California legislators have allocated $35 million for a new University of California-San Diego coastal research vessel to engage in education and research to boost understanding of the California climate change impacts on the coastal ecosystem.
The 125-foot vessel, expected to take three years for design, build and commission, would replace the Research Vessel Robert Gordon Sproul, which has been used for nearly 40 years to educate thousands of UC San Diego students. The vessel is to be operated by the university’s Scripps Institution of Oceanography.
“After a four-decade run, it is high time Scripps built a new research vessel that can keep up with the high-caliber work they continue to churn out, and help our state navigate the troubles waters of sea level rise and our evolving climate,” said California Senate President pro Tempore Toni Atkins.
The hybrid-hydrogen design for the new vessel represents an innovation in the maritime industry, which is essential to the University of California’s carbon neutrality initiative with a goal of being carbon neutral by 2025.
The new vessel’s design features a hybrid propulsion system that integrates hydrogen fuel cells alongside a conventional diesel-electric power plant, enabling zero-emission operations. The design would allow the ship to operate 75% of its missions entirely using a non-fossil fuel – hydrogen – with only pure water and electricity as reaction products.
For longer missions, extra power would be provided by clean-running modern diesel generators.
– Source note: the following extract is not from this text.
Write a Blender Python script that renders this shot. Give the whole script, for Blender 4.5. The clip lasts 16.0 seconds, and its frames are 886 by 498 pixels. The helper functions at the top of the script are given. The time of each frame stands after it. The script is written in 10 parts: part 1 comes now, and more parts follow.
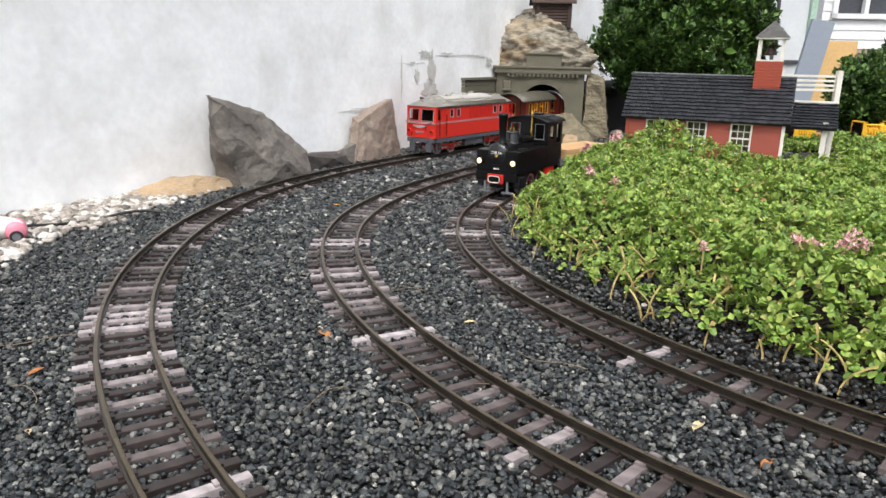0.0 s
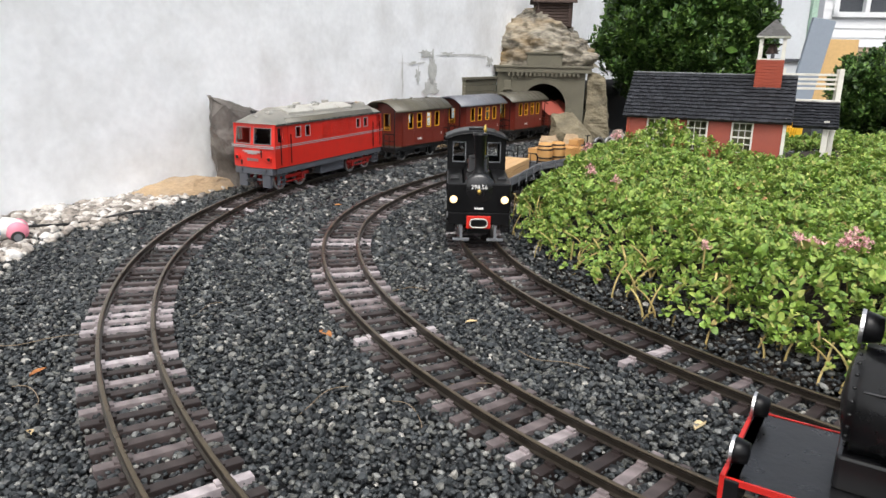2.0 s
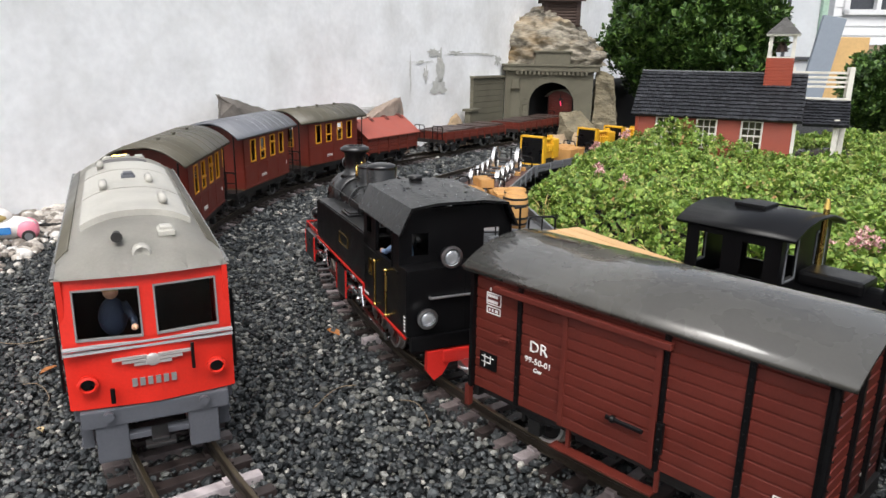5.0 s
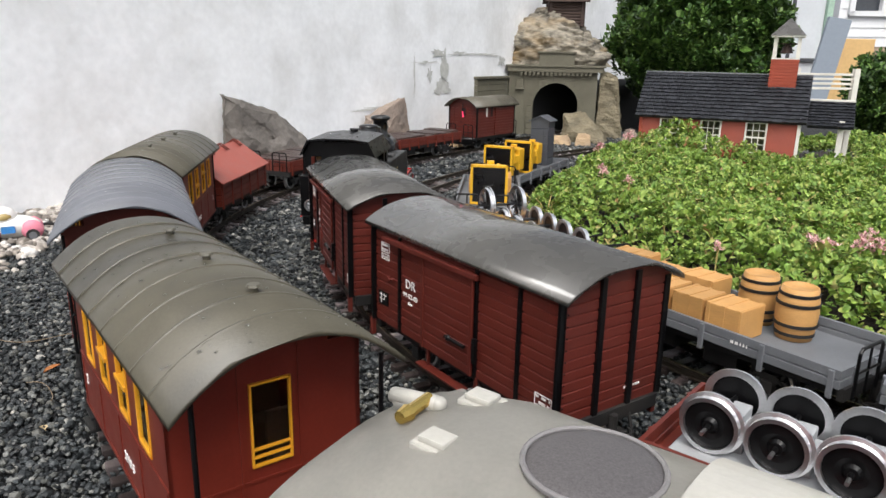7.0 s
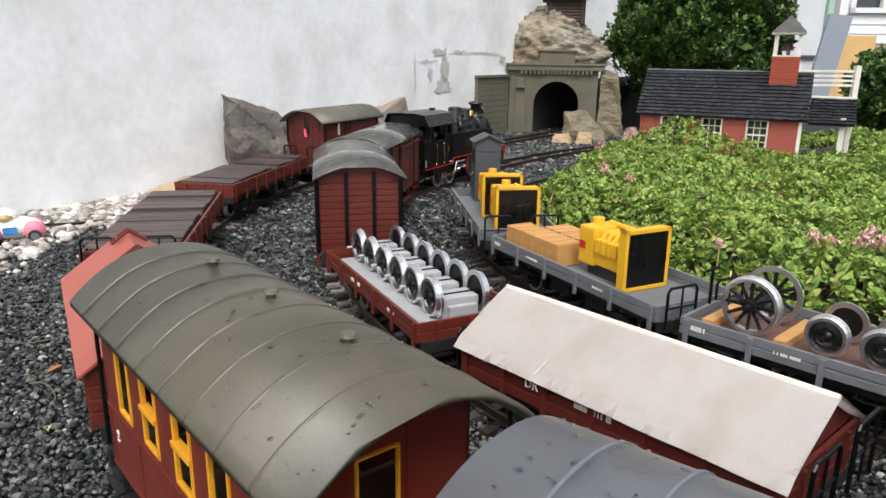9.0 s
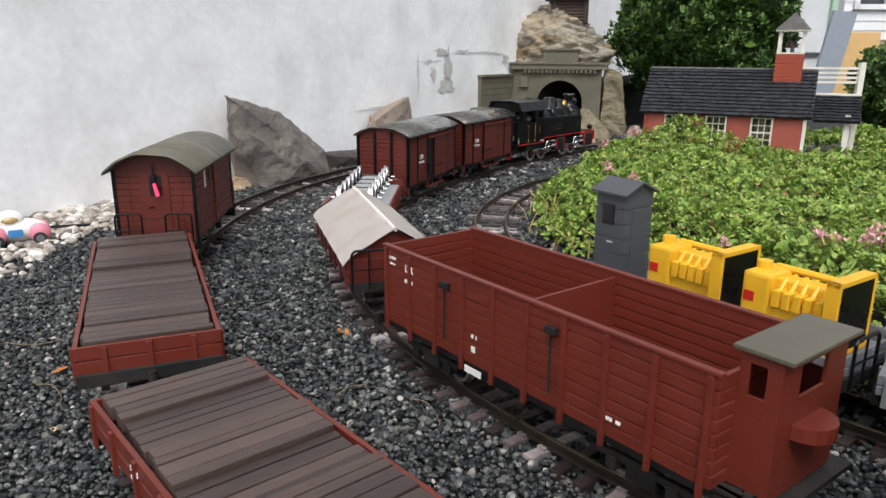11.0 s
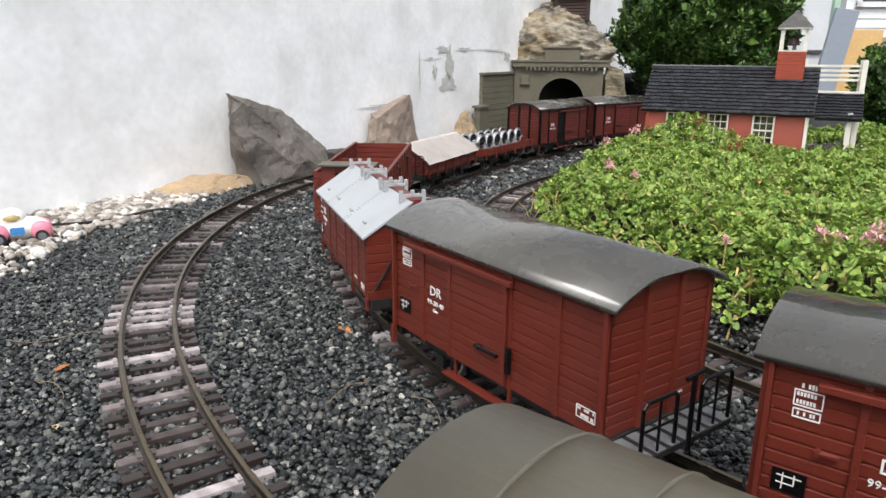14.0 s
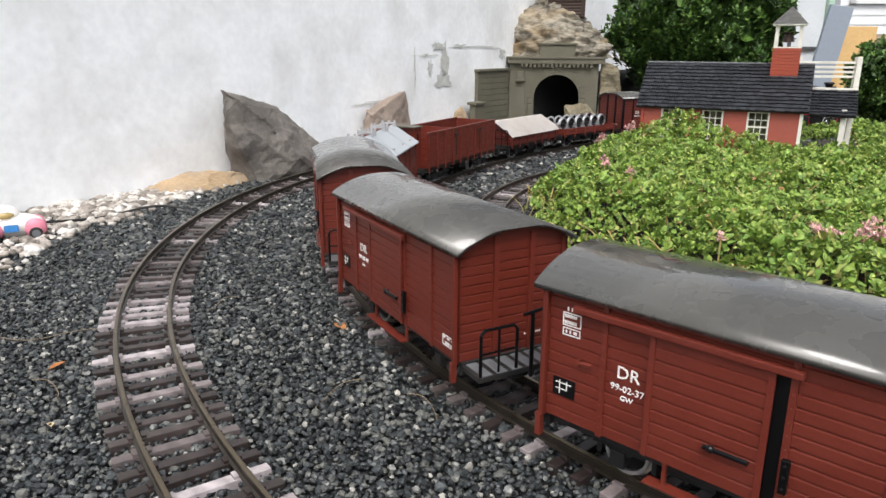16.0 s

“Our vision is to build an uncompromising, fully capable oceanographic research vessel that can be powered independently from fossil fuels and be free from the criteria pollutants and greenhouse gas emissions that diesel-powered ships emit,” said Bruce Appelgate, associate director and head of ship operations at Scripps Oceanography. “In doing so, we hope to both serve our scientists and students while being a world leader for transformational change to clean, nonpolluting shipboard power systems.”
The vessel is to be equipped with instruments and sensing systems, including acoustic Doppler current profilers, seafloor mapping systems, midwater fishery imaging systems, biological and geological sampling systems, and support for airborne drone operations. These capabilities, along with state-of-the-art laboratories, will allow for broadly multidisciplinary research, to advance understanding of the physical and biological processes active in California’s coastal oceans, university officials said.
The feasibility study to conceptualize the hydrogen fuel-cell propulsion technology for the vessel was initially completed in 2020 by Sandia National Laboratories, Glosten and Scripps, and funded through the U.S. Department of Transportation’s Maritime Administration.
The budget also includes essential environmental research to UC San Diego, including $15 million towards the ALERTWildfire program to help reach the goal of 1,000 wildfire camera installations in California by 2022.
Another $10 million is budgeted for the Department of Water Resources atmospheric rivers research program to expand forecast-informed reservoir operations and support advanced observations, forecasts and decision support of atmospheric river precipitation events, the storms that account for 50% of California’s total annual precipitation and 90% of its flooding.
An additional $1.5 million is earmarked for the State Parks Oceanography program to support sea-level rise forests, advance cliff erosion monitoring and predictions, and sustain real-time wave condition data and coastal ocean observations maintained by the Coastal Data Information Program at Scripps.